Admission to Holy Communion

The Priest says:

In baptism we are made members of Christ’s family. As members of that family, we gather together to share in this meal which he gave us as a continuing sign of his living presence among us. We do this in obedience to Jesus’ command which he gave at this last supper with his friends on the night before he died.

To the candidates the priest says

Today is an important stage in your Christian journey, which began at your baptism. We welcome you as you come to receive Holy Communion for this first time.

The priest addresses the children by name:

Do you wish to be admitted to Holy Communion and to share regularly in this meal?

The children reply together:
Yes.

The priest addresses the parents, godparents and sponsors:

Will you help these children to grow in faith and come to confirmation?

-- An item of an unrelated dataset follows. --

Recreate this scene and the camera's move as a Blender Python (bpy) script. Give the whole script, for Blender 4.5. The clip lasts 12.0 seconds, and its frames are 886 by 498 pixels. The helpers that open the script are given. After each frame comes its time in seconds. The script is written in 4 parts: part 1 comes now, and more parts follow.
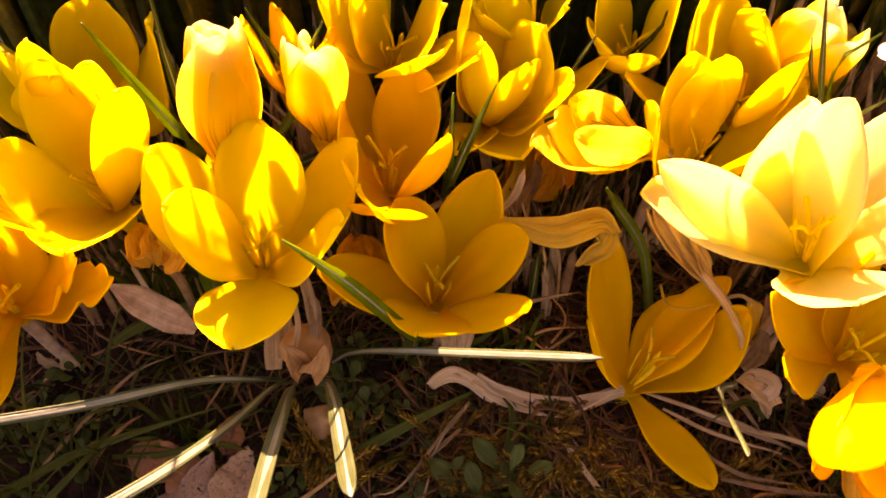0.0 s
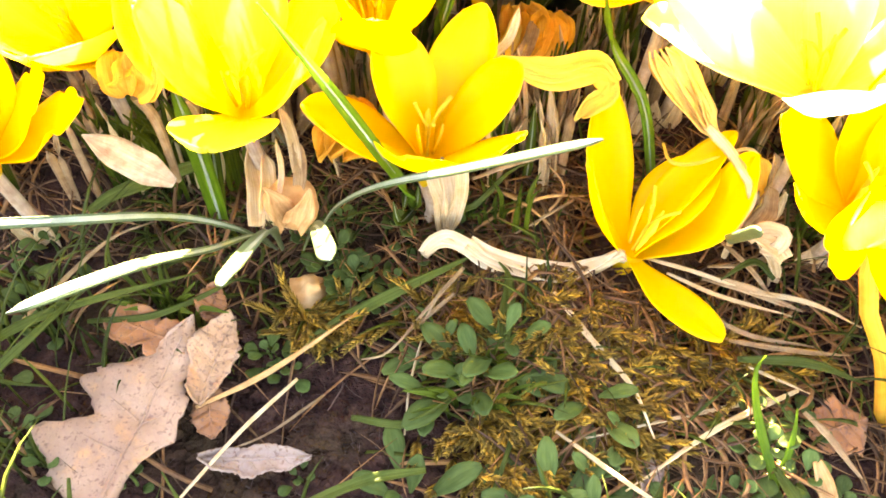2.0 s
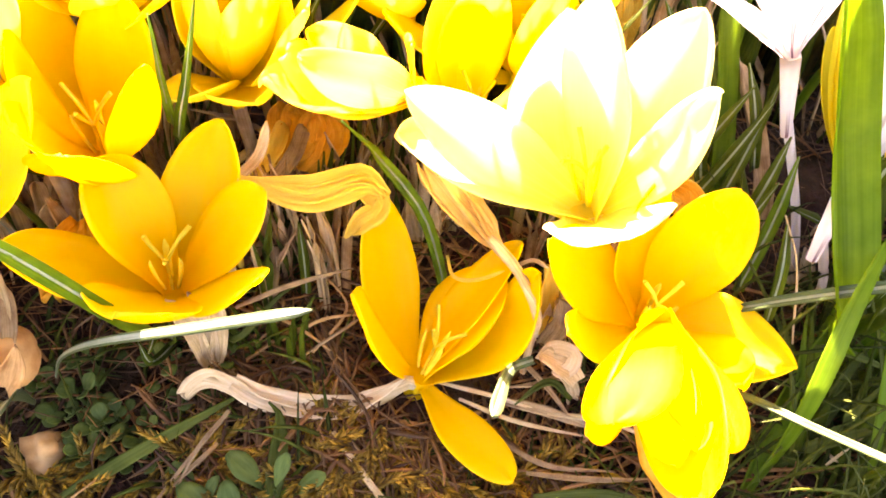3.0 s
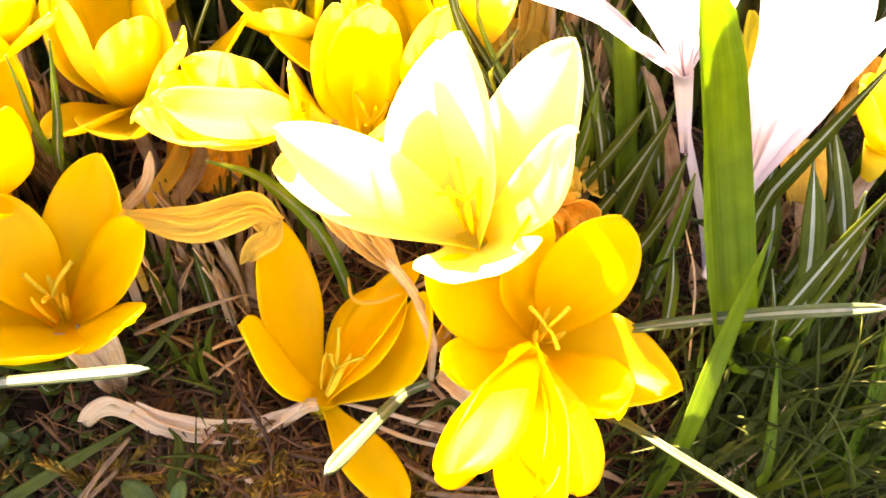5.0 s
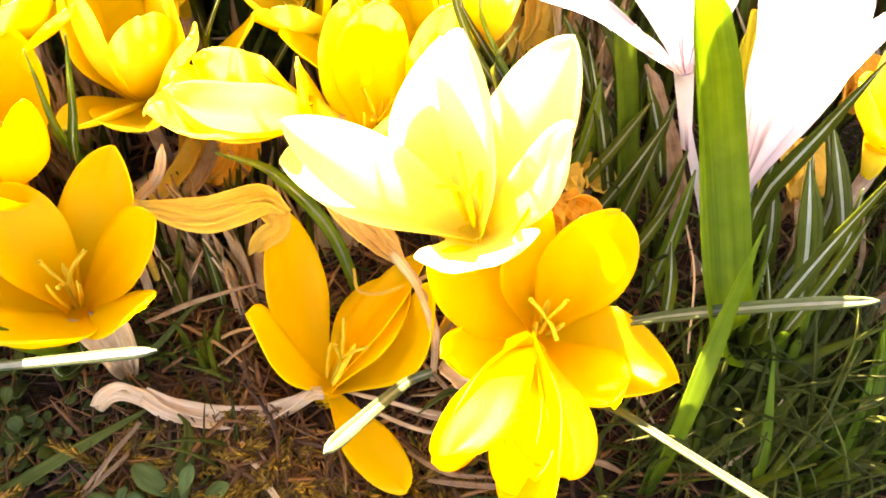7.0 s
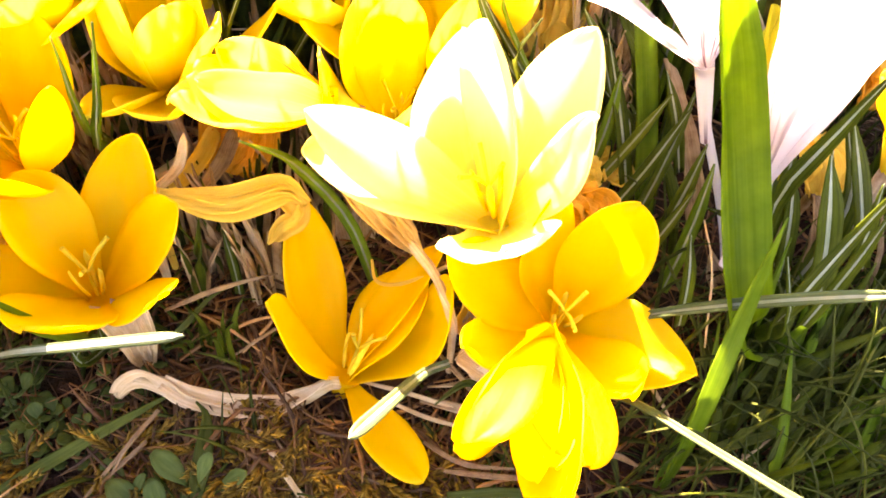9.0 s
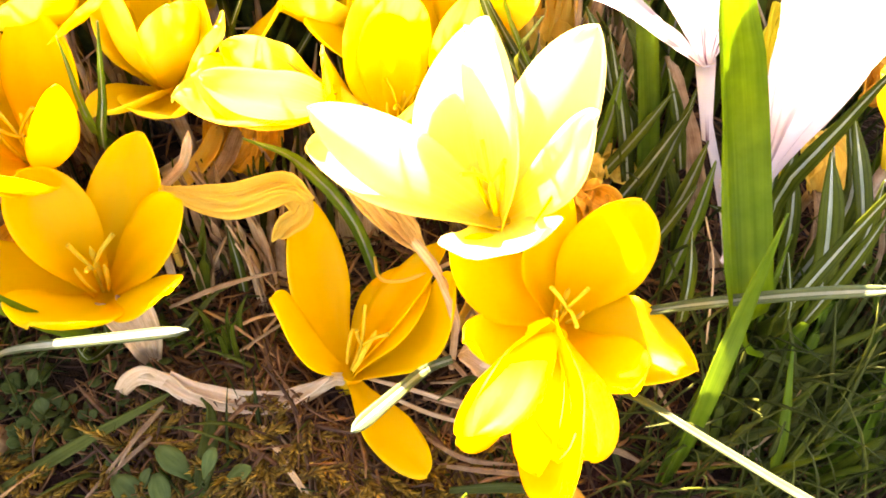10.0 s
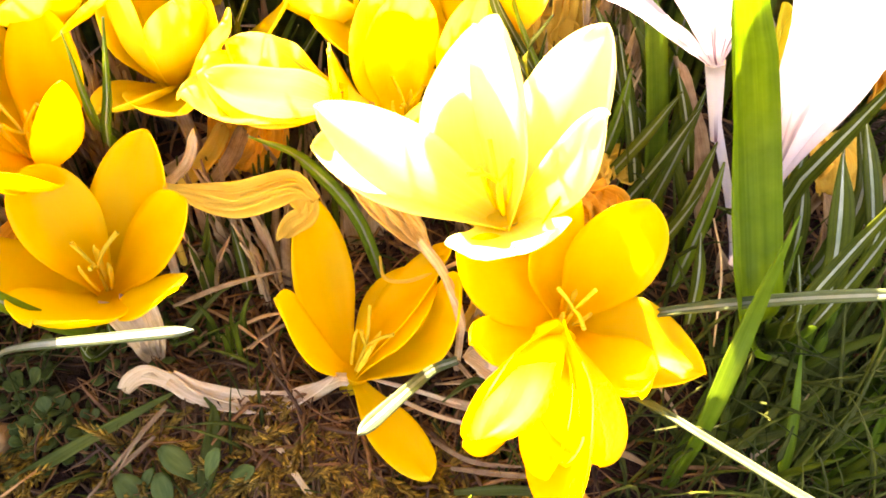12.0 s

The parents reply together:
We will.

The priest addresses the congregation

Will you welcome these children as communicant members of Christ’s family and support them with your friendship and your prayers?

The congregation replies:
We will.

The priest prays for the children (taking them by the hand and standing in a circle with them):

Lord Jesus Christ, we pray for these children
who today receive bread and wine for the first time in your name.
Give them such a sense of the mystery
of your body and blood,
that day by day
they may grow to be more like you.
Amen.

and says:

In the name of Kenneth, Bishop of Portsmouth, I welcome you to the sacrament of Holy Communion. May God +bless you as you continue with us on your journey of faith.

It was lovely!

I like the Creed especially. There is a place for that Creed in the main liturgy, perhaps in the penitential seasons… like Advent. Hmmmm.